=== Description of the task ===
Tally the lines of the listing that contain the string "kind". Give the number and nothing else.

=== Data rows ===
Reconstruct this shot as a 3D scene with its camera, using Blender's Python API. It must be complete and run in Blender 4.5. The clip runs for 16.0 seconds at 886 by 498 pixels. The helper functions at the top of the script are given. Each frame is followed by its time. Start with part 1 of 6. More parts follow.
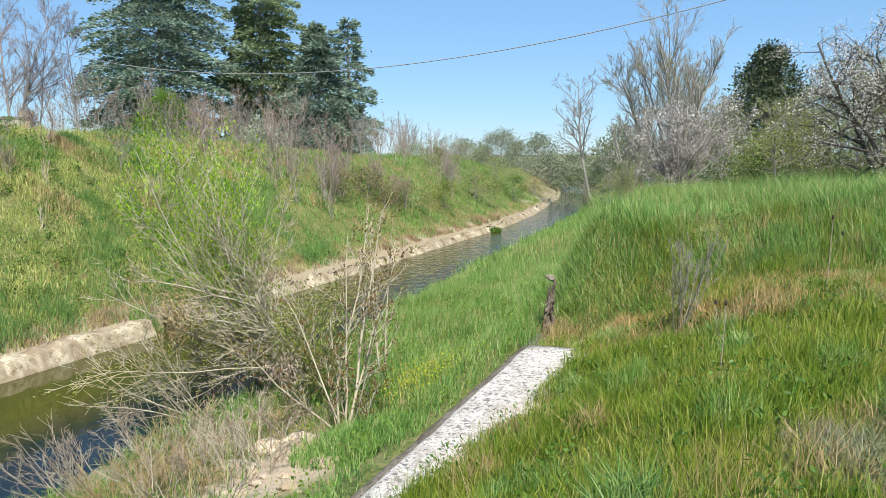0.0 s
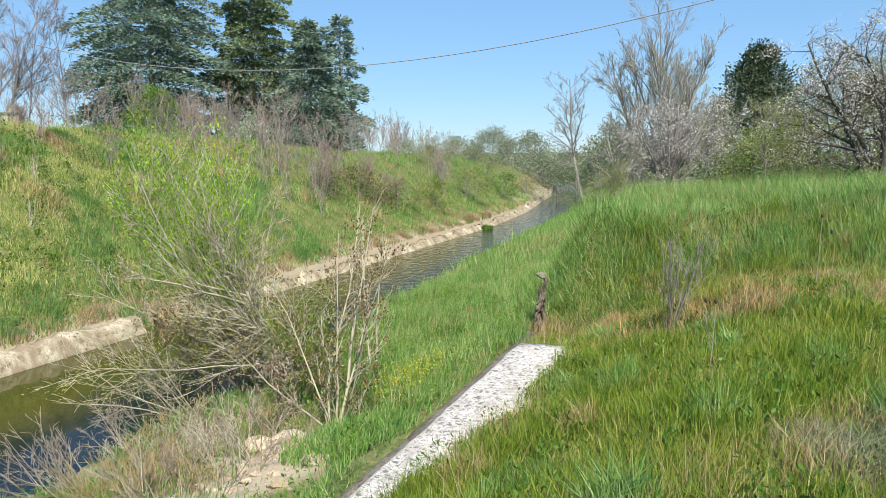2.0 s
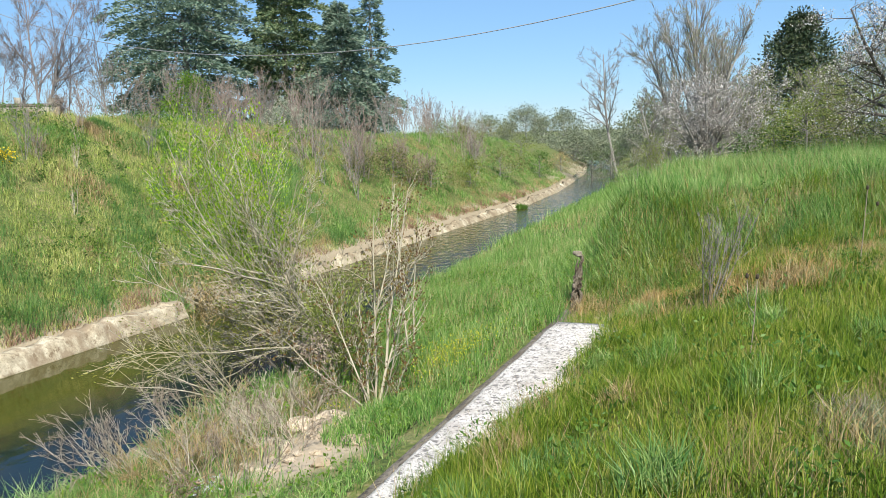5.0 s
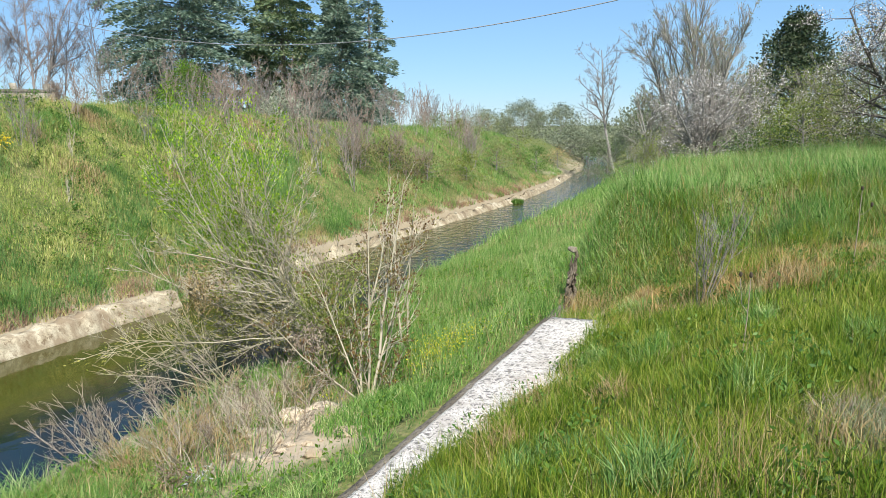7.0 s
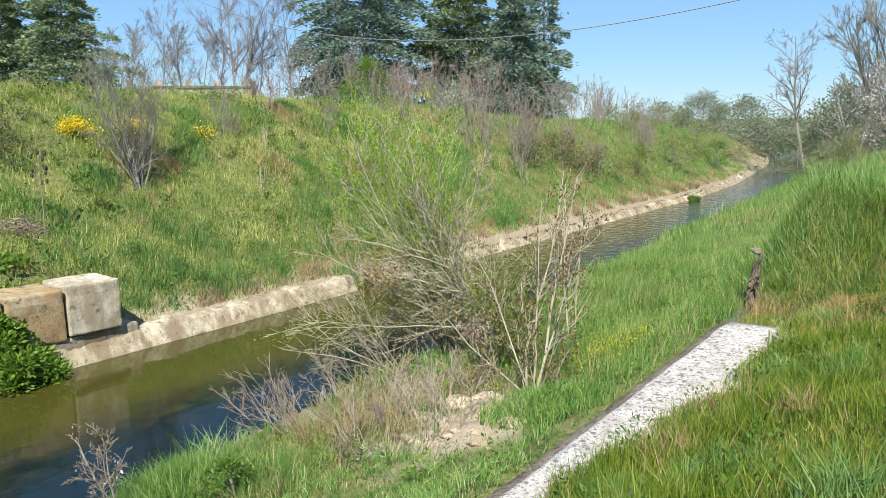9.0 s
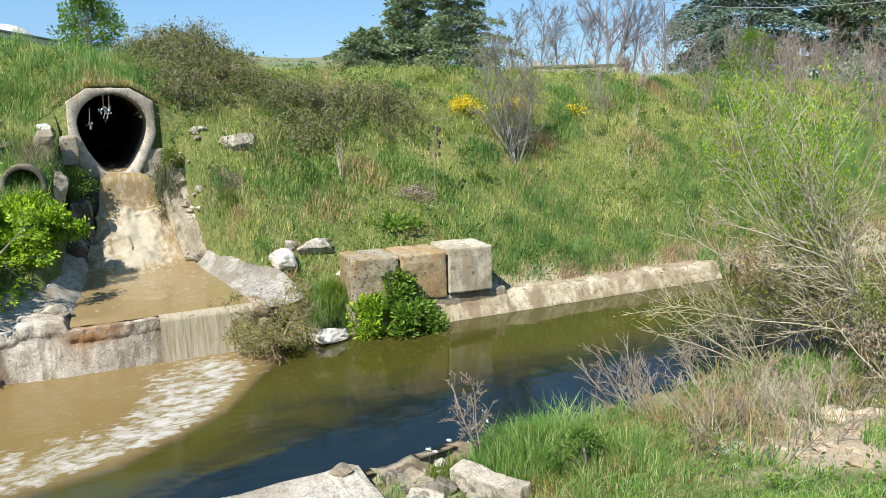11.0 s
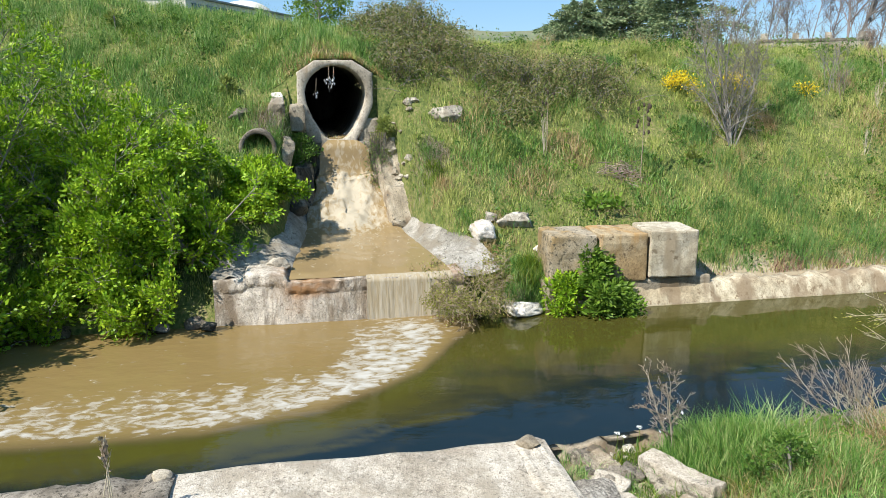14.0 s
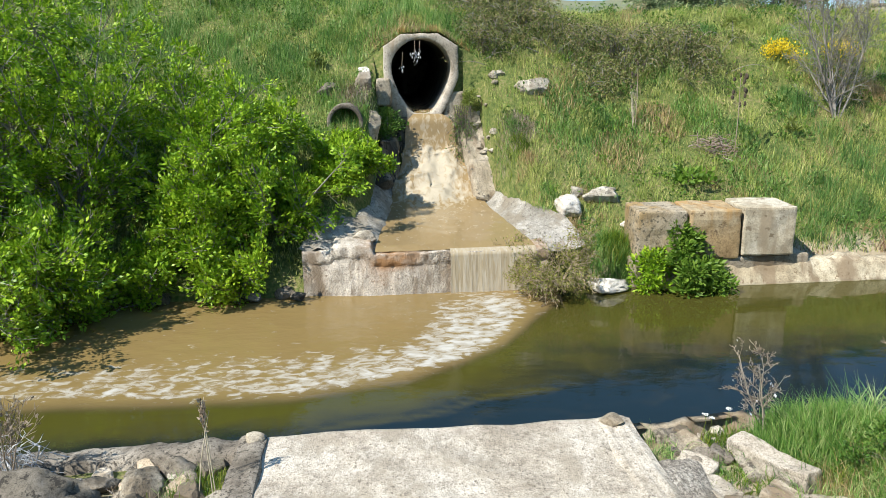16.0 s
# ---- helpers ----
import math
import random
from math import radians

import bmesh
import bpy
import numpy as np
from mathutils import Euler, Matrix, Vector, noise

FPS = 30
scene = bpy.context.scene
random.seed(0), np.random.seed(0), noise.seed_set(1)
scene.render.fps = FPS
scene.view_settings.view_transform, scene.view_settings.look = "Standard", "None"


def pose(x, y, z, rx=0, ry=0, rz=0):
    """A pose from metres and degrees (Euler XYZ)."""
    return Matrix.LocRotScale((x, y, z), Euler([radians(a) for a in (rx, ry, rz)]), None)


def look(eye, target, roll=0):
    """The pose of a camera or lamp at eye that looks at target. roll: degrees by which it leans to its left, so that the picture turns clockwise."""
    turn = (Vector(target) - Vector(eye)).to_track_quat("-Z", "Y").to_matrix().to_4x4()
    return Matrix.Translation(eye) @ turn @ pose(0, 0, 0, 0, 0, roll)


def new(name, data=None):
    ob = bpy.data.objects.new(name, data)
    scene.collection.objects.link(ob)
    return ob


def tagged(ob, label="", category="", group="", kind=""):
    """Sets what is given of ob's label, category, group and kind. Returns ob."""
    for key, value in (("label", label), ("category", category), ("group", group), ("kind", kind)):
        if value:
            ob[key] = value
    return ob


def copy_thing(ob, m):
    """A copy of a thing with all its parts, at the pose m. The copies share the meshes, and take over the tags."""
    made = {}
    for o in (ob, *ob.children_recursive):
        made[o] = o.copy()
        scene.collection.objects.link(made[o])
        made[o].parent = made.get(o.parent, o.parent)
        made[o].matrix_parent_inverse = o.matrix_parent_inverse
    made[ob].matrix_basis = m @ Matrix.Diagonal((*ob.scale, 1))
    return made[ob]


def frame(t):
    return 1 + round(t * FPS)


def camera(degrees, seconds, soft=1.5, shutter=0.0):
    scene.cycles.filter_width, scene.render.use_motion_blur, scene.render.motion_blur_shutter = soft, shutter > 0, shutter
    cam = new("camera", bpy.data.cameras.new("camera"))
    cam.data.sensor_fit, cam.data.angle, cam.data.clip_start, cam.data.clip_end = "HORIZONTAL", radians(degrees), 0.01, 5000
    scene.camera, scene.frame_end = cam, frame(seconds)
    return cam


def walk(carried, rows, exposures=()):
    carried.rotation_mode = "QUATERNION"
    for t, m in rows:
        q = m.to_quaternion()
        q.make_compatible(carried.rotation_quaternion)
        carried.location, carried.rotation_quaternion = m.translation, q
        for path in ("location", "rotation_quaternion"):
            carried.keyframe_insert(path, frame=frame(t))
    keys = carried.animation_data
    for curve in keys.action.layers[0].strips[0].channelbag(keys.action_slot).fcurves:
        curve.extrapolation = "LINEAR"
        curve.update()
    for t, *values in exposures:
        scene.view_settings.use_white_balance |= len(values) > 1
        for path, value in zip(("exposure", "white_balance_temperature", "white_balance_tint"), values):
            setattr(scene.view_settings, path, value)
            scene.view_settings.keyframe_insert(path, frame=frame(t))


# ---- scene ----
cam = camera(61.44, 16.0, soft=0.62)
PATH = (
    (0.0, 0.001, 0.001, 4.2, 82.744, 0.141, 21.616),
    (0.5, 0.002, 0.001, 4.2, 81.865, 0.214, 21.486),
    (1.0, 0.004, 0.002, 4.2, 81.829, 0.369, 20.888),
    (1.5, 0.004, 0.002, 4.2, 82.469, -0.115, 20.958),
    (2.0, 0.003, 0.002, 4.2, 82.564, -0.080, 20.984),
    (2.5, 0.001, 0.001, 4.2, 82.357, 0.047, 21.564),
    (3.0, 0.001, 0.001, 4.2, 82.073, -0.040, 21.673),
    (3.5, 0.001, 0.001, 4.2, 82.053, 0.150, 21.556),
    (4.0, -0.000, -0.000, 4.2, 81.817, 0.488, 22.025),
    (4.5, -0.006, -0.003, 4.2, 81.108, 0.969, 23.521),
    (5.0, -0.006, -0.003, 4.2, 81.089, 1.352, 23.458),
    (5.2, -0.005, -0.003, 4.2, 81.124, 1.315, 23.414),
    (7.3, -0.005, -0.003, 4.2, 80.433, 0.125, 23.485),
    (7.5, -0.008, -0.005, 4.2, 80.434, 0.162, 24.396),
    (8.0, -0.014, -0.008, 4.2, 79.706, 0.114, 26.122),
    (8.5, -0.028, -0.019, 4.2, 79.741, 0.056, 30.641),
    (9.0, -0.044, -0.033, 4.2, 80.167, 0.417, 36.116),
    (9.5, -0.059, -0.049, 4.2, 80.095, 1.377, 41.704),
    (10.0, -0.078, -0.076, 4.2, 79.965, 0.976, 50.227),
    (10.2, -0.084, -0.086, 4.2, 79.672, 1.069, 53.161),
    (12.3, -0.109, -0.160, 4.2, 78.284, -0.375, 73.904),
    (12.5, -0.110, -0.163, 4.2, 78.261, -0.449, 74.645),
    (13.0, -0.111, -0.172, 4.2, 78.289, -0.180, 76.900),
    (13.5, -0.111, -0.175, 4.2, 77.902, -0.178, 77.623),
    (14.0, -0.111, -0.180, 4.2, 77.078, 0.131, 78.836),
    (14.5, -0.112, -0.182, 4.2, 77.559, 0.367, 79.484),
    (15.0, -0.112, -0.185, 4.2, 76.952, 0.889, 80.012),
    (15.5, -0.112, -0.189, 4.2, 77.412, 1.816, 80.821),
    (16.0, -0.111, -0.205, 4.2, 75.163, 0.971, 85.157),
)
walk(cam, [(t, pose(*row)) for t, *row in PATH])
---
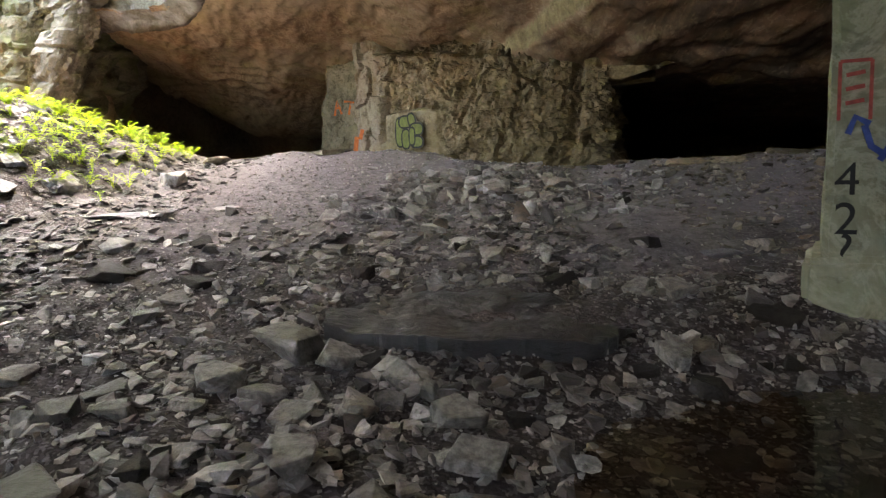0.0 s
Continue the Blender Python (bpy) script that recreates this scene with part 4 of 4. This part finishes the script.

=== The output ===
3